Jumia Technologies AG has announced the planned closure of its operations in Tunisia and South Africa, operated under the brand name Zando.
The firm says the closure of these markets will allow it to focus resources on its most promising markets that have a stronger growth potential.
South Africa and Tunisia combined accounted for 3.5% and 2.7% respectively of total orders in 2023.

The strategic decision to close operations in these markets is expected to improve overall operational efficiency across Jumia’s business.
Jumia. CEO, Francis Dufay said: “Since assuming the role of CEO, I have focused on initiatives aimed at strengthening our business and placing us on a path to profitability. After a thorough analysis, we made the difficult decision to close down our operations in South Africa and Tunisia. Both businesses account for a negligible portion of our overall operations.

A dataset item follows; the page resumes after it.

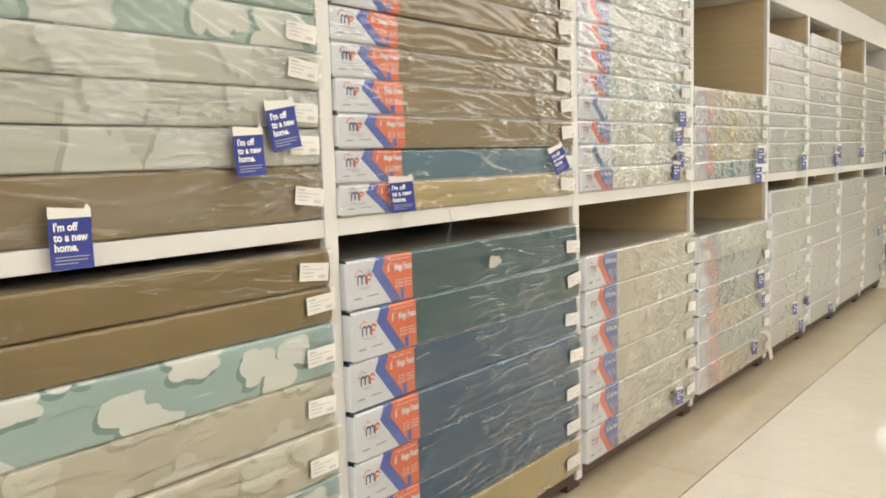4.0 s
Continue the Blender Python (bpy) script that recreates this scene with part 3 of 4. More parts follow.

“Furthermore, competitive and macroeconomic conditions in both markets have limited each country’s growth potential and their contribution to our overall business has not aligned with expectations. Decisions like these are never easy and we are extremely grateful to team members in both countries, who worked tirelessly to serve our customers every day. We are also grateful to our suppliers, vendors and logistics partners in these markets. We deeply thank them for their hard work and service to Jumia.”

Jumia believes that exiting these markets and refocusing resources on its other nine markets will leave the company better positioned to accelerate overall growth and further improve efficiency.